■ Exercise brief
Go through the entries one line at a time, and gather every line that has the word "with".

■ Source material
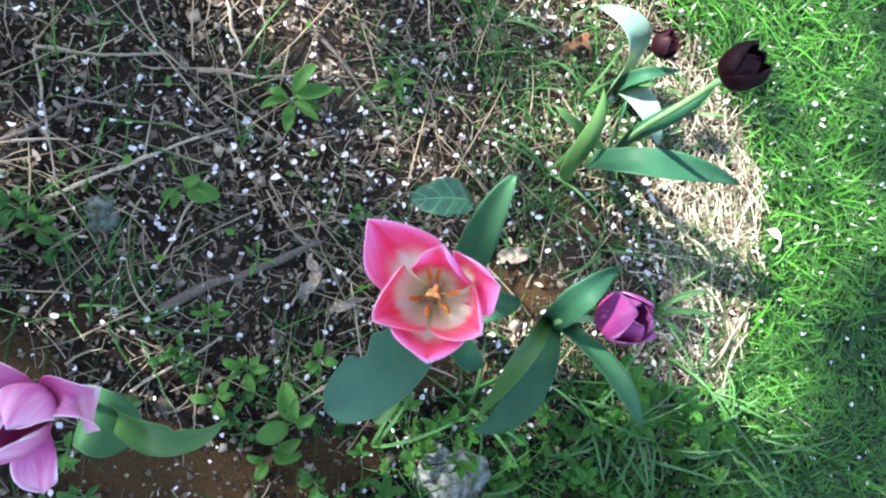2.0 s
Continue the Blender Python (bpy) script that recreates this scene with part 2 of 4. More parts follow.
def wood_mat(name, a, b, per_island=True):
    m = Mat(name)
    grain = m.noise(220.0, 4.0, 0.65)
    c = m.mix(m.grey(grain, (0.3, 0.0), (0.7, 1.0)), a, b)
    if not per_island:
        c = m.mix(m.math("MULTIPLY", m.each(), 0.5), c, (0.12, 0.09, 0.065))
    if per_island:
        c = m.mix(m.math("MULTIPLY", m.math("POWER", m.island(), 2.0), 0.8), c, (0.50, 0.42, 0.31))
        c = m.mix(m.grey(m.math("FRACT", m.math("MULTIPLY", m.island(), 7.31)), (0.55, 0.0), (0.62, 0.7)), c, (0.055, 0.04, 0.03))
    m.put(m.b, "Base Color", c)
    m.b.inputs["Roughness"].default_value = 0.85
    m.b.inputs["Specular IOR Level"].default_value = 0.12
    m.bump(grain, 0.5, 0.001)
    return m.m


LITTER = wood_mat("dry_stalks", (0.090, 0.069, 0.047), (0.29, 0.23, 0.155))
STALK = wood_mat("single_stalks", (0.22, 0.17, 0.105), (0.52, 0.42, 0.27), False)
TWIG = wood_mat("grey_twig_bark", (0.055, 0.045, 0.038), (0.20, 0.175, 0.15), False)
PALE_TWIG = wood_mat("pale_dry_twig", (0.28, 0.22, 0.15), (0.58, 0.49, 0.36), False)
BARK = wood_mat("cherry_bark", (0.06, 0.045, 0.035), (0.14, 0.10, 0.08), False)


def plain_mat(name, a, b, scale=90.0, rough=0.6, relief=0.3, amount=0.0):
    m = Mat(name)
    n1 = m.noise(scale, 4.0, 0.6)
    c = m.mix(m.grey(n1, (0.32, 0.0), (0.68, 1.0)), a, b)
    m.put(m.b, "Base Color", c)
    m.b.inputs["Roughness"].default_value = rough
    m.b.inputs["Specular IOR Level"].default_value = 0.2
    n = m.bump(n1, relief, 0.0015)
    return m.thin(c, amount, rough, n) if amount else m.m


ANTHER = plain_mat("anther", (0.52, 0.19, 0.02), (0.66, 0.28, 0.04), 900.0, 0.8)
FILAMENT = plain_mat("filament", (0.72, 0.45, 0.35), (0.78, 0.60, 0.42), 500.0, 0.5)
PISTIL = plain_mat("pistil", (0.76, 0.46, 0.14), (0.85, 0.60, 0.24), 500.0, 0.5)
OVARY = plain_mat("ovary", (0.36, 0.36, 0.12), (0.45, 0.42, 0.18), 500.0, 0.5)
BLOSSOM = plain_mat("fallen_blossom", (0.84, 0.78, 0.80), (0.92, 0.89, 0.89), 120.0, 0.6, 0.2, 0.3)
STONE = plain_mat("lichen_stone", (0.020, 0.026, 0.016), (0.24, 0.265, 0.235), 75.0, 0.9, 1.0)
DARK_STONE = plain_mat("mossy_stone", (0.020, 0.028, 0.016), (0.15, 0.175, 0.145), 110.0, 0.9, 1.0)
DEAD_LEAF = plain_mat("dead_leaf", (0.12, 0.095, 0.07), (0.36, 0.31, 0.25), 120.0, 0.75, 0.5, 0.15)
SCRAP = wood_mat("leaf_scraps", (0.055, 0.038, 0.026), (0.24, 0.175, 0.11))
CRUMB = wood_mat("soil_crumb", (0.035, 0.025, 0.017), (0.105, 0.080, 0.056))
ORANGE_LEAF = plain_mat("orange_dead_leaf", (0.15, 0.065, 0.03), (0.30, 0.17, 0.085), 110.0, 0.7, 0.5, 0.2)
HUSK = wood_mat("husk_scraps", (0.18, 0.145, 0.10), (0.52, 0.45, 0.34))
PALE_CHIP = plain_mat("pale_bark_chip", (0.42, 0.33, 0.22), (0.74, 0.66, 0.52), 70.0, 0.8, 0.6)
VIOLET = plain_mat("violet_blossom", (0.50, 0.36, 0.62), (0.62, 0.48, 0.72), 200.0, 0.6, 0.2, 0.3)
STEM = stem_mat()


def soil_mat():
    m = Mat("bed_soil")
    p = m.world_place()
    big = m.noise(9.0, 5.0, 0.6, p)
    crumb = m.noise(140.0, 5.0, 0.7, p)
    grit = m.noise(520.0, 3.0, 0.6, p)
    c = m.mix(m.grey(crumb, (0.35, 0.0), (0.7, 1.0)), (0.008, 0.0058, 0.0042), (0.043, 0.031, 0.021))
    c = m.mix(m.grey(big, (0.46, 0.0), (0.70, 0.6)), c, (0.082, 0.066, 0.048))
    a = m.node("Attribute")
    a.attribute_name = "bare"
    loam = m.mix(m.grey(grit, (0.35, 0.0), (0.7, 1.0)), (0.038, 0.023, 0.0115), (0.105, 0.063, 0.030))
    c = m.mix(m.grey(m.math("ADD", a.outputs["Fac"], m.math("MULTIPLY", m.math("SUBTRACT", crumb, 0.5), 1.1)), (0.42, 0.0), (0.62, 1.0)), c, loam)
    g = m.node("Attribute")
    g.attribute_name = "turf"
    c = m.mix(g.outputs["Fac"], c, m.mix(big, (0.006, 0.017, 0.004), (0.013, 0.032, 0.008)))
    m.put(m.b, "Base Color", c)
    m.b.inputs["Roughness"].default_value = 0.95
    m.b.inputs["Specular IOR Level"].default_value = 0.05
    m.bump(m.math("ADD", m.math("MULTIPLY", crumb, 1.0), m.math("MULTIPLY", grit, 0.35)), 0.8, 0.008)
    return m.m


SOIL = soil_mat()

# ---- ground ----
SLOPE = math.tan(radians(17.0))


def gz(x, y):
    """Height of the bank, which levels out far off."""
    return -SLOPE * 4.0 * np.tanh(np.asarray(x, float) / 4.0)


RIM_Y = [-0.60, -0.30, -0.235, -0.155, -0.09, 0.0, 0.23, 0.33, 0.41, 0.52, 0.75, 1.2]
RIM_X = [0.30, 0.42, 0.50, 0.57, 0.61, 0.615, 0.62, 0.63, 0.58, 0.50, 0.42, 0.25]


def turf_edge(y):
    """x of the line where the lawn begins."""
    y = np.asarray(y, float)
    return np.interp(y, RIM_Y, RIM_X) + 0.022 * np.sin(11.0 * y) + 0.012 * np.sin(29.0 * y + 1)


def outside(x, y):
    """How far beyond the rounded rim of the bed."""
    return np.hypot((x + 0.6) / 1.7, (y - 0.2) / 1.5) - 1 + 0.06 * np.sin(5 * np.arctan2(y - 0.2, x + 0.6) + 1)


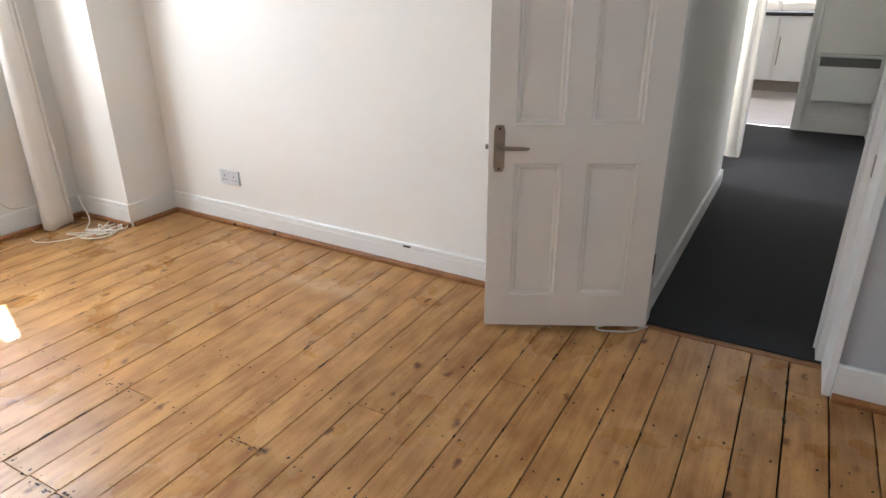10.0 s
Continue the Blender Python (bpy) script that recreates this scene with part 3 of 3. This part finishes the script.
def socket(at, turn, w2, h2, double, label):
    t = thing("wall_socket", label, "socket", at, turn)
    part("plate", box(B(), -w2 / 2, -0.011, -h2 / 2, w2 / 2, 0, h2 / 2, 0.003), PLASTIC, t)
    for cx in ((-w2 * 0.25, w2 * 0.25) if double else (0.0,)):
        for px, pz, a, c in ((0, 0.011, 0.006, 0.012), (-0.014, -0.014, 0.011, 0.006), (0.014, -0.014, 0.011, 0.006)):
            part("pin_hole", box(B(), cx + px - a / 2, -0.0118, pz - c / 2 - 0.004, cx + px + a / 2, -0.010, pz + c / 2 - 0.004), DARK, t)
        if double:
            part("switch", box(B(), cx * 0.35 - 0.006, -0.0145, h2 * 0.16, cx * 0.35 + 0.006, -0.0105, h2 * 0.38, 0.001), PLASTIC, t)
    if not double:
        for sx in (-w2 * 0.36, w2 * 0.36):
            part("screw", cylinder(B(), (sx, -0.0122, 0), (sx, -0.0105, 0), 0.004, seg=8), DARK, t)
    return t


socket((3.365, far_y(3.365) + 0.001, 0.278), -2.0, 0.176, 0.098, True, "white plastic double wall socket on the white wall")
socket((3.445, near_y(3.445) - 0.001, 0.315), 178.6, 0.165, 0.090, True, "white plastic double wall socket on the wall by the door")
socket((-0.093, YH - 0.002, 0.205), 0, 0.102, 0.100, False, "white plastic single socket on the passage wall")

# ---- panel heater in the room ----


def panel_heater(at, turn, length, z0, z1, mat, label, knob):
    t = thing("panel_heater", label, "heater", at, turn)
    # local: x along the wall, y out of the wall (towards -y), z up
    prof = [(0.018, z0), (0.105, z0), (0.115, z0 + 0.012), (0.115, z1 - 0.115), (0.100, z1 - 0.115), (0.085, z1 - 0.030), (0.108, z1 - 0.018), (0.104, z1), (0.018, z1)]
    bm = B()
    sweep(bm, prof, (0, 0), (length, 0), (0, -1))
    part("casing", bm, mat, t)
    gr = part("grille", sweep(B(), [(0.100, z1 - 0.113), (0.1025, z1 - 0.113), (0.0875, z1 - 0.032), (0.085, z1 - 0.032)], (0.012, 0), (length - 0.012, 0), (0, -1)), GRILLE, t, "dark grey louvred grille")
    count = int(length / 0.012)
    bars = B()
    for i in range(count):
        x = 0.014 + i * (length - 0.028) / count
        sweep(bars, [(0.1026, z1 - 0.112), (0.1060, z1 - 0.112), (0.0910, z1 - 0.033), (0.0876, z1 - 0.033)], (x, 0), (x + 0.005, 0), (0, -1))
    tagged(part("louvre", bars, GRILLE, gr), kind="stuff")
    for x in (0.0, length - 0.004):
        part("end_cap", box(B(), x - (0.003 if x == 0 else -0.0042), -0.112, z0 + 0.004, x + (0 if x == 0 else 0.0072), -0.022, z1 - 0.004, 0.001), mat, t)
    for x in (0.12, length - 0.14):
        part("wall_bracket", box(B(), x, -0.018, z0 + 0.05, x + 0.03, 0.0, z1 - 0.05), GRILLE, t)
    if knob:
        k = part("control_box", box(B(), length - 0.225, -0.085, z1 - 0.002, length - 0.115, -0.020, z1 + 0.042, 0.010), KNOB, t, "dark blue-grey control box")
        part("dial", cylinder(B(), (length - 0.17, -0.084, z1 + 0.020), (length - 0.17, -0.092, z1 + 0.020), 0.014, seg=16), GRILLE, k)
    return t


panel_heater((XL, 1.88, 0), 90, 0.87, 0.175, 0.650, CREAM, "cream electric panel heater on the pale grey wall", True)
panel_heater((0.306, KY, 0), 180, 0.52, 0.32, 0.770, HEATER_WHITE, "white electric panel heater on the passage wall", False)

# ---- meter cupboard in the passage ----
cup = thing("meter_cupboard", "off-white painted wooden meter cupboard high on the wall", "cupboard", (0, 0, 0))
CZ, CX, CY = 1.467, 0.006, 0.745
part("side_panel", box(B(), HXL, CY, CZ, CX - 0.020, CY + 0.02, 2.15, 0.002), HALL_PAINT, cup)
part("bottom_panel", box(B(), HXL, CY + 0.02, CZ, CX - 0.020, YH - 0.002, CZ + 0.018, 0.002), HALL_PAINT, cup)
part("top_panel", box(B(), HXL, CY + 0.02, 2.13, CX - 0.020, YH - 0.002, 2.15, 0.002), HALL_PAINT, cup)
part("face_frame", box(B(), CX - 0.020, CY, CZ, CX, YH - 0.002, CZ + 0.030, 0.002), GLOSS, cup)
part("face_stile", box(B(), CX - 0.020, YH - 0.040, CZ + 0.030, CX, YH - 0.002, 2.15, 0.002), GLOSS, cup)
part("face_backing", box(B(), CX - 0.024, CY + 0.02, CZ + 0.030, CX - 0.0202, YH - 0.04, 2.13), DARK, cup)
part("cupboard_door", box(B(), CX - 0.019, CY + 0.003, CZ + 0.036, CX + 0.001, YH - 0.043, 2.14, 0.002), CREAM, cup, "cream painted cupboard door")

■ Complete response
Continue the Blender Python (bpy) script that recreates this scene with part 2 of 4. More parts follow.
Continue the Blender Python (bpy) script that recreates this scene with part 3 of 3. This part finishes the script.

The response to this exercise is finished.